Data lines:
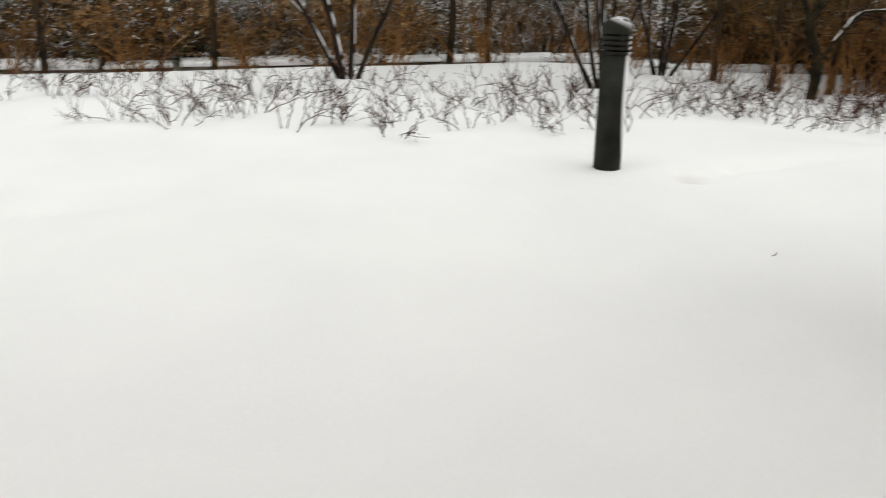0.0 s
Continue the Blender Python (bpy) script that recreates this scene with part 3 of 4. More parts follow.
def build_beech():
    tree = thing("beech_tree", 0, 0, 0, "olive-barked beech tree with snow on spreading limbs and tan withered leaves", "tree")
    tree.matrix_world = ROT @ Matrix.Translation((0.0273, 0.0062, 0.119)) @ Matrix.Scale(0.912, 4)
    # trunk: flared foot, slightly oval, swelling into the fork
    zs = np.array([-0.05, 0.08, 0.16, 0.22, 0.30, 0.42, 0.55, 0.70, 0.85, 0.98, 1.10, 1.30])
    rs = np.array([0.19, 0.150, 0.136, 0.128, 0.124, 0.122, 0.123, 0.127, 0.135, 0.143, 0.115, 0.03])
    cu = np.interp(zs, (0, 0.4, 1.2), (3.62, 3.62, 3.62))
    cv = np.interp(zs, (0.1, 0.5, 1.0, 1.2), (0.135, 0.130, 0.160, 0.185))
    z = np.linspace(zs[0], zs[-1], 56)
    r, cu, cv = np.interp(z, zs, rs), np.interp(z, zs, cu), np.interp(z, zs, cv)
    S = 64
    a = np.arange(S) * 2 * np.pi / S
    flute = 1 + 0.05 * np.sin(3 * a + 0.5)[None] + (0.035 * np.sin(7 * a + 1.0))[None] + (0.16 * np.maximum(0, np.sin(4 * a + 0.8)) ** 2)[None] * np.exp(-np.maximum(0, z - 0.08) / 0.07)[:, None]
    X = cu[:, None] + (r[:, None] * flute) * np.cos(a)
    Y = cv[:, None] + (r[:, None] * flute) * np.sin(a)
    V = np.stack([X, Y, np.repeat(z[:, None], S, 1)], -1).reshape(-1, 3)
    V = knobbly(V, 5.0, 0.010)
    V = knobbly(V, 22.0, 0.0025)
    n, s = np.meshgrid(np.arange(55), np.arange(S), indexing="ij")
    F = np.stack([n * S + s, n * S + (s + 1) % S, (n + 1) * S + (s + 1) % S, (n + 1) * S + s], -1).reshape(-1, 4)
    quick_mesh("trunk", [(V, F)], BARK, tree, "thick olive-brown trunk")
    limbs = (
        ("stem", [(3.57, 0.17, 0.72), (3.56, 0.205, 1.02), (3.56, 0.225, 1.28), (3.55, 0.245, 1.56), (3.53, 0.255, 1.80), (3.48, 0.29, 2.6)], 0.057, 0.040),
        ("stem", [(3.62, 0.10, 0.72), (3.62, 0.115, 1.02), (3.63, 0.122, 1.28), (3.65, 0.135, 1.56), (3.66, 0.145, 1.82), (3.7, 0.15, 2.7)], 0.087, 0.058),
        ("stem", [(3.62, 0.22, 0.92), (3.65, 0.43, 1.33), (3.67, 0.58, 1.58), (3.70, 0.77, 1.84), (3.75, 1.2, 2.4)], 0.054, 0.032),
        ("stem", [(3.64, 0.20, 0.95), (3.69, 0.37, 1.38), (3.75, 0.51, 1.66), (3.80, 0.60, 1.85), (3.95, 0.85, 2.6)], 0.058, 0.038),
        ("stem", [(3.70, 0.25, 1.30), (3.92, 0.41, 1.72), (4.10, 0.52, 1.89), (4.4, 0.7, 2.4)], 0.024, 0.016),
        ("limb", [(3.58, 0.16, 0.93), (3.49, 0.42, 1.10), (3.42, 0.68, 1.30), (3.36, 0.85, 1.45), (3.29, 0.97, 1.54), (3.23, 1.06, 1.63), (3.16, 1.13, 1.67), (3.10, 1.30, 1.76), (3.0, 1.6, 1.95)], 0.041, 0.018),
        ("limb", [(3.26, 1.0, 1.55), (3.16, 1.11, 1.60), (3.12, 1.24, 1.62), (3.08, 1.36, 1.65), (3.04, 1.47, 1.70), (3.00, 1.54, 1.75), (2.9, 1.8, 1.9)], 0.024, 0.012),
        ("limb", [(3.12, 1.34, 1.645), (3.09, 1.43, 1.60), (3.05, 1.53, 1.58), (3.01, 1.65, 1.57), (2.98, 1.88, 1.61), (2.94, 2.22, 1.67), (2.90, 2.55, 1.71)], 0.020, 0.007),
        ("limb", [(3.10, 1.32, 1.64), (3.09, 1.55, 1.66), (3.06, 1.65, 1.63), (3.02, 1.74, 1.64), (2.99, 1.89, 1.72), (2.95, 1.98, 1.76)], 0.016, 0.010),
        ("limb", [(3.47, 0.55, 1.16), (3.40, 0.86, 1.20), (3.35, 1.05, 1.26), (3.30, 1.32, 1.38), (3.25, 1.59, 1.49), (3.20, 1.68, 1.56), (3.15, 1.87, 1.64), (3.10, 2.04, 1.73)], 0.019, 0.007),
        ("limb", [(3.37, 1.02, 1.25), (3.30, 1.20, 1.27), (3.25, 1.39, 1.34), (3.20, 1.73, 1.46), (3.15, 1.98, 1.57), (3.10, 2.23, 1.64)], 0.014, 0.006),
        ("limb", [(3.60, 0.24, 1.16), (3.54, 0.41, 1.25), (3.48, 0.52, 1.35), (3.42, 0.76, 1.48), (3.36, 0.97, 1.64), (3.30, 1.18, 1.75)], 0.014, 0.009),
        ("limb", [(3.46, 0.60, 1.20), (3.39, 0.86, 1.34), (3.33, 1.09, 1.47), (3.26, 1.40, 1.66), (3.20, 1.60, 1.77)], 0.015, 0.008),
        ("limb", [(3.60, 0.30, 1.04), (3.62, 0.49, 1.22), (3.61, 0.55, 1.35), (3.61, 0.72, 1.51), (3.60, 0.89, 1.76), (3.60, 0.93, 1.95)], 0.026, 0.018),
        ("shoot", [(3.70, 0.05, 0.86), (3.77, 0.01, 1.30), (3.83, -0.02, 1.62), (3.90, -0.04, 2.0)], 0.009, 0.005),
        ("shoot", [(3.72, 0.06, 0.98), (3.87, -0.01, 1.28), (3.98, -0.14, 1.42), (4.10, -0.31, 1.68), (4.2, -0.5, 1.95)], 0.0075, 0.004),
        ("shoot", [(3.72, 0.06, 1.15), (3.75, -0.1, 1.5), (3.7, -0.28, 1.72), (3.6, -0.5, 1.84), (3.5, -0.75, 1.93)], 0.006, 0.003),
        ("shoot", [(3.72, 0.06, 1.05), (3.85, -0.1, 1.32), (3.9, -0.3, 1.42), (3.9, -0.5, 1.5)], 0.006, 0.003),
        ("spur", [(3.70, 0.06, 0.98), (3.67, -0.04, 1.12), (3.58, -0.16, 1.19), (3.44, -0.33, 1.20)], 0.004, 0.002),
        ("shoot", [(3.72, 0.05, 1.10), (3.80, 0.0, 1.40), (3.90, -0.06, 1.75), (4.0, -0.12, 2.2)], 0.009, 0.005),
    )
    spray = []
    for kind, pts, r0, r1 in limbs:
        P = limb_points(pts, 12)
        R = np.linspace(r0, r1, len(P)) * (1 + (0.015 if kind == "stem" else 0.05) * np.sin(np.arange(len(P)) * 0.9))
        V, F = tubes(P[None], R[None], 20 if r0 > 0.03 else 10)
        V = knobbly(V, 9.0 if kind == "stem" else 16.0, r0 * 0.12)
        bough = quick_mesh(kind, [(V, F)], BARK if kind == "stem" and r0 > 0.05 else LIMB_BARK, tree)
        if kind == "stem":
            U = grow(P[-1:], P[-1:] - P[-3:-2], np.array([1.9]), 12, 0.05, 0.02)
            quick_mesh("upper_stem", [tubes(U, np.linspace(R[-1], 0.006, 12)[None], 12)], LIMB_BARK, tree)
        if kind not in ("shoot", "spur"):
            for r_ in snow_ridge(P, R, -0.14 if kind == "limb" else 0.02):
                quick_mesh("snow_ridge", [r_], SNOW_CAP, bough, "snow lying along a limb")
        spray.append((kind, P))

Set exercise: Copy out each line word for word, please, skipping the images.

Final result:
0.0 s
Continue the Blender Python (bpy) script that recreates this scene with part 3 of 4. More parts follow.
def build_beech():
    tree = thing("beech_tree", 0, 0, 0, "olive-barked beech tree with snow on spreading limbs and tan withered leaves", "tree")
    tree.matrix_world = ROT @ Matrix.Translation((0.0273, 0.0062, 0.119)) @ Matrix.Scale(0.912, 4)
    # trunk: flared foot, slightly oval, swelling into the fork
    zs = np.array([-0.05, 0.08, 0.16, 0.22, 0.30, 0.42, 0.55, 0.70, 0.85, 0.98, 1.10, 1.30])
    rs = np.array([0.19, 0.150, 0.136, 0.128, 0.124, 0.122, 0.123, 0.127, 0.135, 0.143, 0.115, 0.03])
    cu = np.interp(zs, (0, 0.4, 1.2), (3.62, 3.62, 3.62))
    cv = np.interp(zs, (0.1, 0.5, 1.0, 1.2), (0.135, 0.130, 0.160, 0.185))
    z = np.linspace(zs[0], zs[-1], 56)
    r, cu, cv = np.interp(z, zs, rs), np.interp(z, zs, cu), np.interp(z, zs, cv)
    S = 64
    a = np.arange(S) * 2 * np.pi / S
    flute = 1 + 0.05 * np.sin(3 * a + 0.5)[None] + (0.035 * np.sin(7 * a + 1.0))[None] + (0.16 * np.maximum(0, np.sin(4 * a + 0.8)) ** 2)[None] * np.exp(-np.maximum(0, z - 0.08) / 0.07)[:, None]
    X = cu[:, None] + (r[:, None] * flute) * np.cos(a)
    Y = cv[:, None] + (r[:, None] * flute) * np.sin(a)
    V = np.stack([X, Y, np.repeat(z[:, None], S, 1)], -1).reshape(-1, 3)
    V = knobbly(V, 5.0, 0.010)
    V = knobbly(V, 22.0, 0.0025)
    n, s = np.meshgrid(np.arange(55), np.arange(S), indexing="ij")
    F = np.stack([n * S + s, n * S + (s + 1) % S, (n + 1) * S + (s + 1) % S, (n + 1) * S + s], -1).reshape(-1, 4)
    quick_mesh("trunk", [(V, F)], BARK, tree, "thick olive-brown trunk")
    limbs = (
        ("stem", [(3.57, 0.17, 0.72), (3.56, 0.205, 1.02), (3.56, 0.225, 1.28), (3.55, 0.245, 1.56), (3.53, 0.255, 1.80), (3.48, 0.29, 2.6)], 0.057, 0.040),
        ("stem", [(3.62, 0.10, 0.72), (3.62, 0.115, 1.02), (3.63, 0.122, 1.28), (3.65, 0.135, 1.56), (3.66, 0.145, 1.82), (3.7, 0.15, 2.7)], 0.087, 0.058),
        ("stem", [(3.62, 0.22, 0.92), (3.65, 0.43, 1.33), (3.67, 0.58, 1.58), (3.70, 0.77, 1.84), (3.75, 1.2, 2.4)], 0.054, 0.032),
        ("stem", [(3.64, 0.20, 0.95), (3.69, 0.37, 1.38), (3.75, 0.51, 1.66), (3.80, 0.60, 1.85), (3.95, 0.85, 2.6)], 0.058, 0.038),
        ("stem", [(3.70, 0.25, 1.30), (3.92, 0.41, 1.72), (4.10, 0.52, 1.89), (4.4, 0.7, 2.4)], 0.024, 0.016),
        ("limb", [(3.58, 0.16, 0.93), (3.49, 0.42, 1.10), (3.42, 0.68, 1.30), (3.36, 0.85, 1.45), (3.29, 0.97, 1.54), (3.23, 1.06, 1.63), (3.16, 1.13, 1.67), (3.10, 1.30, 1.76), (3.0, 1.6, 1.95)], 0.041, 0.018),
        ("limb", [(3.26, 1.0, 1.55), (3.16, 1.11, 1.60), (3.12, 1.24, 1.62), (3.08, 1.36, 1.65), (3.04, 1.47, 1.70), (3.00, 1.54, 1.75), (2.9, 1.8, 1.9)], 0.024, 0.012),
        ("limb", [(3.12, 1.34, 1.645), (3.09, 1.43, 1.60), (3.05, 1.53, 1.58), (3.01, 1.65, 1.57), (2.98, 1.88, 1.61), (2.94, 2.22, 1.67), (2.90, 2.55, 1.71)], 0.020, 0.007),
        ("limb", [(3.10, 1.32, 1.64), (3.09, 1.55, 1.66), (3.06, 1.65, 1.63), (3.02, 1.74, 1.64), (2.99, 1.89, 1.72), (2.95, 1.98, 1.76)], 0.016, 0.010),
        ("limb", [(3.47, 0.55, 1.16), (3.40, 0.86, 1.20), (3.35, 1.05, 1.26), (3.30, 1.32, 1.38), (3.25, 1.59, 1.49), (3.20, 1.68, 1.56), (3.15, 1.87, 1.64), (3.10, 2.04, 1.73)], 0.019, 0.007),
        ("limb", [(3.37, 1.02, 1.25), (3.30, 1.20, 1.27), (3.25, 1.39, 1.34), (3.20, 1.73, 1.46), (3.15, 1.98, 1.57), (3.10, 2.23, 1.64)], 0.014, 0.006),
        ("limb", [(3.60, 0.24, 1.16), (3.54, 0.41, 1.25), (3.48, 0.52, 1.35), (3.42, 0.76, 1.48), (3.36, 0.97, 1.64), (3.30, 1.18, 1.75)], 0.014, 0.009),
        ("limb", [(3.46, 0.60, 1.20), (3.39, 0.86, 1.34), (3.33, 1.09, 1.47), (3.26, 1.40, 1.66), (3.20, 1.60, 1.77)], 0.015, 0.008),
        ("limb", [(3.60, 0.30, 1.04), (3.62, 0.49, 1.22), (3.61, 0.55, 1.35), (3.61, 0.72, 1.51), (3.60, 0.89, 1.76), (3.60, 0.93, 1.95)], 0.026, 0.018),
        ("shoot", [(3.70, 0.05, 0.86), (3.77, 0.01, 1.30), (3.83, -0.02, 1.62), (3.90, -0.04, 2.0)], 0.009, 0.005),
        ("shoot", [(3.72, 0.06, 0.98), (3.87, -0.01, 1.28), (3.98, -0.14, 1.42), (4.10, -0.31, 1.68), (4.2, -0.5, 1.95)], 0.0075, 0.004),
        ("shoot", [(3.72, 0.06, 1.15), (3.75, -0.1, 1.5), (3.7, -0.28, 1.72), (3.6, -0.5, 1.84), (3.5, -0.75, 1.93)], 0.006, 0.003),
        ("shoot", [(3.72, 0.06, 1.05), (3.85, -0.1, 1.32), (3.9, -0.3, 1.42), (3.9, -0.5, 1.5)], 0.006, 0.003),
        ("spur", [(3.70, 0.06, 0.98), (3.67, -0.04, 1.12), (3.58, -0.16, 1.19), (3.44, -0.33, 1.20)], 0.004, 0.002),
        ("shoot", [(3.72, 0.05, 1.10), (3.80, 0.0, 1.40), (3.90, -0.06, 1.75), (4.0, -0.12, 2.2)], 0.009, 0.005),
    )
    spray = []
    for kind, pts, r0, r1 in limbs:
        P = limb_points(pts, 12)
        R = np.linspace(r0, r1, len(P)) * (1 + (0.015 if kind == "stem" else 0.05) * np.sin(np.arange(len(P)) * 0.9))
        V, F = tubes(P[None], R[None], 20 if r0 > 0.03 else 10)
        V = knobbly(V, 9.0 if kind == "stem" else 16.0, r0 * 0.12)
        bough = quick_mesh(kind, [(V, F)], BARK if kind == "stem" and r0 > 0.05 else LIMB_BARK, tree)
        if kind == "stem":
            U = grow(P[-1:], P[-1:] - P[-3:-2], np.array([1.9]), 12, 0.05, 0.02)
            quick_mesh("upper_stem", [tubes(U, np.linspace(R[-1], 0.006, 12)[None], 12)], LIMB_BARK, tree)
        if kind not in ("shoot", "spur"):
            for r_ in snow_ridge(P, R, -0.14 if kind == "limb" else 0.02):
                quick_mesh("snow_ridge", [r_], SNOW_CAP, bough, "snow lying along a limb")
        spray.append((kind, P))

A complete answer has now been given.